The Tories have sought to criticise Corbyn and Diane Abbot for some of the comments they made at that time. They attack Abbot for a comment where she said that any defeat for the British state would be a victory for British workers. She has resiled from that comment, but, of course, in a sense it is right. Had Thatcher lost against Galtieri during the Falklands War, it would have weakened Thatcher, and may have meant she was unable to press ahead with her attack on the miners. But, does the statement of that fact mean that socialists had to support Galtieri? Absolutely not. At the time, any consideration of the benefits of Thatcher losing could play no part in the consideration as to whether support should be given to Galtieri, and his own expansionist ambitions. In WWII, every victory for Stalin and his regime against Hitler, quite clearly weakened the Nazis, and benefited Britain. Did that mean that British Tories had thereby to become supporters of Stalin? Clearly not!

The Tories have proceeded with their typical hypocrisy. When it comes to Crimea, Ukraine, Tibet, Kosovo and so on, they are quick to insist on the right of self-determination of peoples, to demand that the occupying forces be withdrawn, and they support the fight of those in those places against the occupying forces, no matter how reactionary, or whatever methods they use. But when it is Britain that is the occupying power, when it is Britain that is the oppressor, they expect us to believe that different rules must apply.

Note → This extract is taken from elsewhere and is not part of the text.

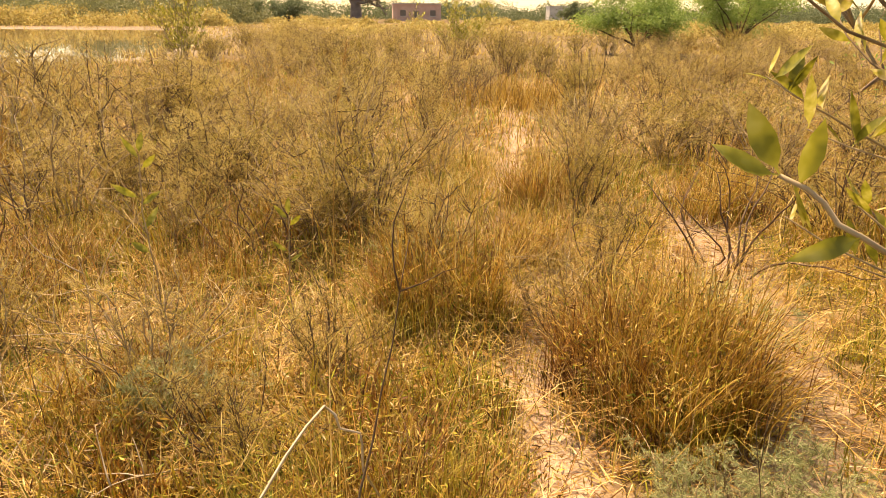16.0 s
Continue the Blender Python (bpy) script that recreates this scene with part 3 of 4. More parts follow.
def leaf_pose(p, d, rng, facing=None):
    d = Vector(d).normalized()
    size = rng.uniform(0.7, 1.25)
    if facing is not None:
        n = Vector(facing) - Vector(p)
        n = (n - d * n.dot(d)).normalized()
        m = Matrix((d.cross(n), d, n)).transposed().to_4x4()
        return Matrix.Translation(Vector(p)) @ m @ Matrix.Rotation(rng.uniform(-0.5, 0.5), 4, "Y")
    m = d.to_track_quat("Y", "Z").to_matrix().to_4x4()
    return Matrix.Translation(Vector(p)) @ m @ Matrix.Rotation(rng.uniform(-1.6, 1.6), 4, "Y") @ Matrix.Diagonal((size, size, size, 1))


def leafy_bush(x, y, H, R, stems, twigs, per, seed, label, singles):
    """Upright stems with alternate leathery leaves; the first ones are objects of their own, the rest one mesh."""
    rng = np.random.default_rng(seed)
    root = tagged(new("leafy_bush"), label, "bush")
    root.location = (x, y, float(land(np.array(x), np.array(y))))
    places = []
    for _ in range(stems):
        a, out = rng.uniform(0, 2 * np.pi), rng.uniform(0.1, 1.0)
        s = arc((0.07 * math.cos(a), 0.07 * math.sin(a), -0.03), (math.cos(a) * out * R / H, math.sin(a) * out * R / H, 1), H * rng.uniform(0.7, 1.12), 10, 0.09, rng)
        wood = [tube(s, 0.011, 0.003, 6)]
        for _ in range(twigs):
            i = rng.integers(3, 11)
            ta = rng.uniform(0, 2 * np.pi)
            tw = arc(s[i], (math.cos(ta), math.sin(ta), rng.uniform(0.2, 1.2)), H * rng.uniform(0.12, 0.3), 5, 0.12, rng, 0.05)
            wood.append(tube(tw, 0.005, 0.002, 4))
            for _ in range(per):
                f = rng.uniform(0.5, 5)
                j = min(int(f), 4)
                p = tw[j] + (tw[j + 1] - tw[j]) * (f - j)
                la = rng.uniform(0, 2 * np.pi)
                places.append((p, np.array([math.cos(la), math.sin(la), rng.uniform(0.3, 2.2)])))
        V, T = join_arrays(wood)
        part("stem", tri_mesh("stem", V, T), TWIG, root)
    order = rng.permutation(len(places))
    rest = []
    for c, k in enumerate(order):
        me, m = LEAVES[k % 6], leaf_pose(*places[k], rng)
        if c < singles:
            part("leaf", me, None, root).matrix_local = m
        else:
            co = np.empty(len(me.vertices) * 3, np.float32)
            me.vertices.foreach_get("co", co)
            M = np.array(m)
            tri = []
            for p in me.polygons:
                v = p.vertices
                tri += [(v[0], v[1], v[2]), (v[0], v[2], v[3])]
            rest.append((co.reshape(-1, 3) @ M[:3, :3].T + M[:3, 3], np.array(tri)))
    if rest:
        V, T = join_arrays(rest)
        tagged(part("leaf_mass", tri_mesh("leaf_mass", V, T), LEAF, root), kind="stuff")
    return root


leafy_bush(2.98, 5.2, 2.15, 0.48, 24, 16, 12, 71, "olive-green leathery-leaved bush with upright twigs beside the path", 280)
leafy_bush(-2.65, -1.5, 1.75, 0.6, 14, 12, 9, 74, "olive-green leathery-leaved bush beside the start of the path", 60)
leafy_bush(-2.9, 22, 2.3, 1.0, 14, 10, 14, 72, "yellowish leathery-leaved sapling in the dry grass", 0)
leafy_bush(4.8, 29, 2.2, 1.5, 14, 10, 14, 73, "yellowish leathery-leaved sapling in the dry grass", 0)

# ---- dry scrub over the plain ----


def twiggy_scrub(x, y, H, R, seed, wood, leaf, label, group, stems=15, twigs=9, sprigs=13, leaves=3):
    """A half-bare bush: crooked stems, side twigs, a haze of fine sprigs and a few scale leaves on them."""
    rng = np.random.default_rng(seed)
    root = tagged(new("scrub_bush"), label, "scrub", group)
    root.location = (x, y, float(land(np.array(x), np.array(y))))
    frame_bits, SP, SD = [], [], []
    for _ in range(stems):
        a, out = rng.uniform(0, 2 * np.pi), rng.uniform(0.1, 1.0)
        st = arc((0.06 * math.cos(a), 0.06 * math.sin(a), -0.03), (math.cos(a) * out * R / H, math.sin(a) * out * R / H, 1), H * rng.uniform(0.6, 1.12), 6, 0.14, rng)
        frame_bits.append(tube(st, 0.0075, 0.003, 4))
        for _ in range(twigs):
            i = rng.integers(2, 7)
            ta = rng.uniform(0, 2 * np.pi)
            tw = arc(st[i], (math.cos(ta), math.sin(ta), rng.uniform(0.2, 1.4)), H * rng.uniform(0.12, 0.34), 3, 0.2, rng, 0.03)
            frame_bits.append(tube(tw, 0.0038, 0.0018, 3))
            f = rng.random(sprigs) * 2.99
            k = f.astype(int)
            SP.append(tw[k] + (tw[k + 1] - tw[k]) * (f - k)[:, None])
            d = (tw[k + 1] - tw[k]) / np.linalg.norm(tw[1] - tw[0])
            SD.append(d + rng.normal(0, 0.5, (sprigs, 3)) + np.array([0, 0, 0.15]))
    part("woody_frame", tri_mesh("woody_frame", *join_arrays(frame_bits)), wood, root)
    SP, SD = np.concatenate(SP), np.concatenate(SD)
    SD /= np.linalg.norm(SD, axis=1, keepdims=True)
    n = len(SP)
    L = rng.uniform(0.04, 0.13, n)
    tagged(part("fine_twig", tri_mesh("fine_twig", *chips(SP, SD, L, rng.uniform(0.0025, 0.0045, n), rng, True)), SPRIG, root), kind="stuff")
    if leaves:
        i = rng.integers(0, n, n * leaves)
        P = SP[i] + SD[i] * (L[i] * rng.random(len(i)))[:, None]
        m = len(i)
        tagged(part("foliage", tri_mesh("foliage", *chips(P, SD[i] + rng.normal(0, 0.5, (m, 3)), rng.uniform(0.012, 0.032, m), rng.uniform(0.003, 0.007, m), rng, True)), leaf, root), kind="stuff")
    return root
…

No, there is nothing in the positions I supported at that time in relation to Ireland, to South Africa or anywhere else where peoples were fighting against oppression and discrimination that I have reason to regret or to apologise for. Can the Tories say the same thing for their support for the terroristic apartheid regime in South Africa at that time, for similar regimes in Namibia and elsewhere, or the vicious fascistic regime of Thatcher's friend Pinochet in Chile?